(INSTRUCTION)
Give back exactly the lines from the beginning of the listing below to the line holding "return [(x, y)]", both ends included; the pictures stay out.
# Start of TASK INPUTS
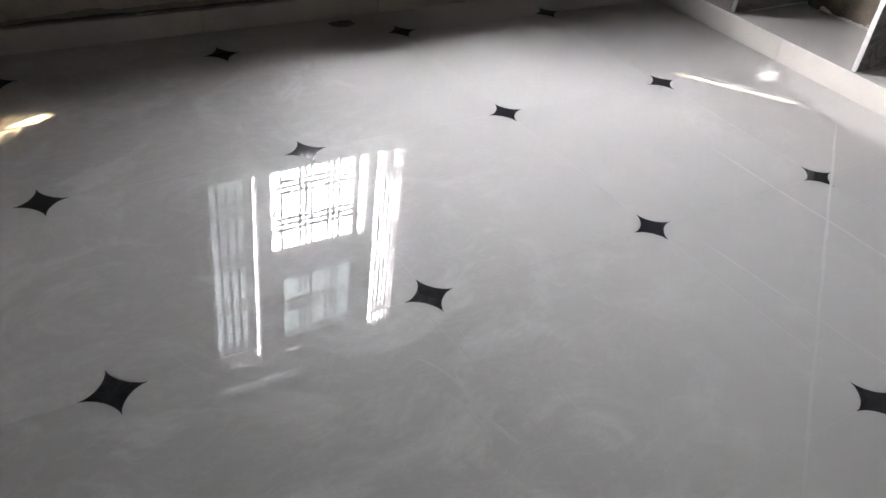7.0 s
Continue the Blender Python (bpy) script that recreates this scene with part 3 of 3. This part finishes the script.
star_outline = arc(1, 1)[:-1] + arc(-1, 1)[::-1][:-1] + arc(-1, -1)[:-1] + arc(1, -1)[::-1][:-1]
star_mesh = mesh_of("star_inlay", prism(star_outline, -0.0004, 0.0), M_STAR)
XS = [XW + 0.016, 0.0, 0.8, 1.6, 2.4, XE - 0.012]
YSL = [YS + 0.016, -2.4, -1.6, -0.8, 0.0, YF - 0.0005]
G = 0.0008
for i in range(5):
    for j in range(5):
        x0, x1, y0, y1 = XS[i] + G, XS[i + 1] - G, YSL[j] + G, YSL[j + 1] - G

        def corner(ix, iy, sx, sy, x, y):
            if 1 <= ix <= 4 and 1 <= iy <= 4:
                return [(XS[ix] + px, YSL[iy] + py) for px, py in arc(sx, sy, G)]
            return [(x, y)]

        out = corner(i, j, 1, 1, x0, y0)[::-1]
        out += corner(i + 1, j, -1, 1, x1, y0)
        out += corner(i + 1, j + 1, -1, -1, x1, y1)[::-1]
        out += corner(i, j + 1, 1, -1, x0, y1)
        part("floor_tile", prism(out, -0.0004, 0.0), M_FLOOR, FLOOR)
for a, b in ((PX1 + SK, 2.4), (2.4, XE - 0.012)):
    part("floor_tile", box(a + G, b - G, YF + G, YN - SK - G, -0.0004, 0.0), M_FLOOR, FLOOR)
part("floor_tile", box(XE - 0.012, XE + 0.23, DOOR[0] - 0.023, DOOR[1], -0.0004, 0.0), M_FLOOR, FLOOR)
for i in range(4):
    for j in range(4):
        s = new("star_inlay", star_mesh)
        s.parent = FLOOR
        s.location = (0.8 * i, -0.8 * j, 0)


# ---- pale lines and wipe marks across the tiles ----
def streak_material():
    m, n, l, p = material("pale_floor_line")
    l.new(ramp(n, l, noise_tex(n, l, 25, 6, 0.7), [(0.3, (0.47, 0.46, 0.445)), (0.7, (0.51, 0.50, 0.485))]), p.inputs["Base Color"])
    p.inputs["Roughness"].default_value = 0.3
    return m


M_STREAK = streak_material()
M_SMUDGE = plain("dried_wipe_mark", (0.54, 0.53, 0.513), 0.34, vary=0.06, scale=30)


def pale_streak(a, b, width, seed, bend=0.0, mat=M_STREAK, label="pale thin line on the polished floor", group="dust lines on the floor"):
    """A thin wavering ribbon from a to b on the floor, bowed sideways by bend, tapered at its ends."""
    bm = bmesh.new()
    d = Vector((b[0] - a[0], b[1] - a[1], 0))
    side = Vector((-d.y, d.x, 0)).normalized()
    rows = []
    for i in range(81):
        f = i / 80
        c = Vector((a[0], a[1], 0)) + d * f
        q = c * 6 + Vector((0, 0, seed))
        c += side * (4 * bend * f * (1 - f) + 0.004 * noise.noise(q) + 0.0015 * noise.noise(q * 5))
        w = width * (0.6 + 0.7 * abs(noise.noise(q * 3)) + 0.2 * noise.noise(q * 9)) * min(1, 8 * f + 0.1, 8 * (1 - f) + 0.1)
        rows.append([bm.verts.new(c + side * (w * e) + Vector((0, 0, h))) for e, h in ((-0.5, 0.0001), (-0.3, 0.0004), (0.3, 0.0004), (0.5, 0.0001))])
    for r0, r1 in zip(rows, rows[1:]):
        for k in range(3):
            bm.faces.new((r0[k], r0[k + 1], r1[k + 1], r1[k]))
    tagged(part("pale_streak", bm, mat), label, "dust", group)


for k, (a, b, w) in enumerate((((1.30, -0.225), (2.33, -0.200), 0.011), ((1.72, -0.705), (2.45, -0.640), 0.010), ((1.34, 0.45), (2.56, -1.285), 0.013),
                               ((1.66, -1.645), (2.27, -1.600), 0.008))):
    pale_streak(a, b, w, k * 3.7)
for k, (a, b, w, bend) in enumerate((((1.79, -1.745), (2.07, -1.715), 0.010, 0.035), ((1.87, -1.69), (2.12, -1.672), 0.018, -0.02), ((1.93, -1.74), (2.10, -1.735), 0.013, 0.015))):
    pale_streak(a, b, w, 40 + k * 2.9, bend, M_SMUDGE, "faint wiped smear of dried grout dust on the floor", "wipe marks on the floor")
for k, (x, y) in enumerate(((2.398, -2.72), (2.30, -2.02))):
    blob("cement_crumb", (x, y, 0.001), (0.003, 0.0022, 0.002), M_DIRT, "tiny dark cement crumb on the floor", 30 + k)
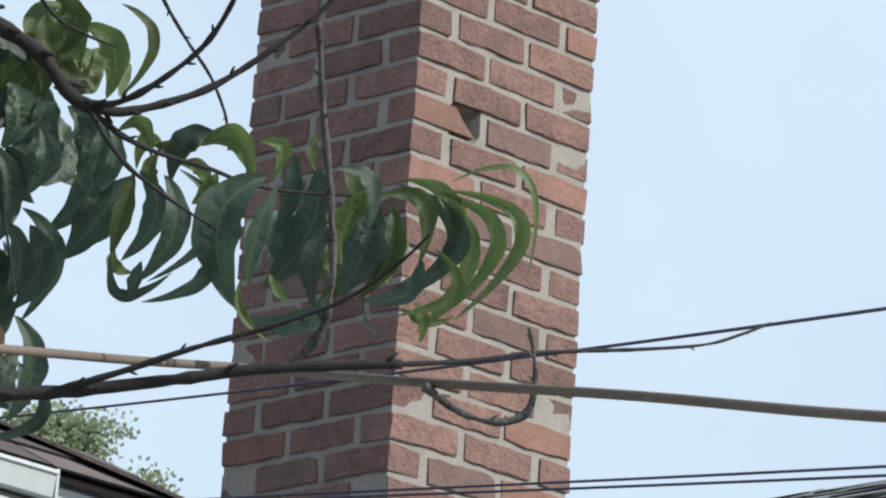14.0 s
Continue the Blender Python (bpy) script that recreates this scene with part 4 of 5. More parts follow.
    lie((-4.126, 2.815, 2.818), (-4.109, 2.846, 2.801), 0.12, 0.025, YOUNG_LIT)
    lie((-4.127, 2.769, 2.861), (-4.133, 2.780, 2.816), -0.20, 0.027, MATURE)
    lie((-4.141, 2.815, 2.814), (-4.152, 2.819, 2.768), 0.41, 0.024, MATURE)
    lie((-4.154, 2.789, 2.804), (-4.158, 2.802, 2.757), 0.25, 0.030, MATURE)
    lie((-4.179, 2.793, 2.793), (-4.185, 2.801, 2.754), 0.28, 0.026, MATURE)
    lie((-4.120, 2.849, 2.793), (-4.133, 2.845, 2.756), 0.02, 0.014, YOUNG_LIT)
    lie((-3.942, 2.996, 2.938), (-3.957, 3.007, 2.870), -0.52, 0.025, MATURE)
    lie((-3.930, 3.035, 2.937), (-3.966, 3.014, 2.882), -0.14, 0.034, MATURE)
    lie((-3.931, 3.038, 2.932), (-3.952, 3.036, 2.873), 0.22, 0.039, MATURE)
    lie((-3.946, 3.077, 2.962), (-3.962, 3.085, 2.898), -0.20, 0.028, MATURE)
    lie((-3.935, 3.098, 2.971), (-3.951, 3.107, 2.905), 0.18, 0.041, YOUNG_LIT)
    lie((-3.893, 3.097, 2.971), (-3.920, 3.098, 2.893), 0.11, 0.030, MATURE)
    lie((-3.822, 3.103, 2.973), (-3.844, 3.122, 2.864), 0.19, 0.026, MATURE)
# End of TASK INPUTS
(OUTPUT)
7.0 s
Continue the Blender Python (bpy) script that recreates this scene with part 3 of 3. This part finishes the script.
star_outline = arc(1, 1)[:-1] + arc(-1, 1)[::-1][:-1] + arc(-1, -1)[:-1] + arc(1, -1)[::-1][:-1]
star_mesh = mesh_of("star_inlay", prism(star_outline, -0.0004, 0.0), M_STAR)
XS = [XW + 0.016, 0.0, 0.8, 1.6, 2.4, XE - 0.012]
YSL = [YS + 0.016, -2.4, -1.6, -0.8, 0.0, YF - 0.0005]
G = 0.0008
for i in range(5):
    for j in range(5):
        x0, x1, y0, y1 = XS[i] + G, XS[i + 1] - G, YSL[j] + G, YSL[j + 1] - G

        def corner(ix, iy, sx, sy, x, y):
            if 1 <= ix <= 4 and 1 <= iy <= 4:
                return [(XS[ix] + px, YSL[iy] + py) for px, py in arc(sx, sy, G)]
            return [(x, y)]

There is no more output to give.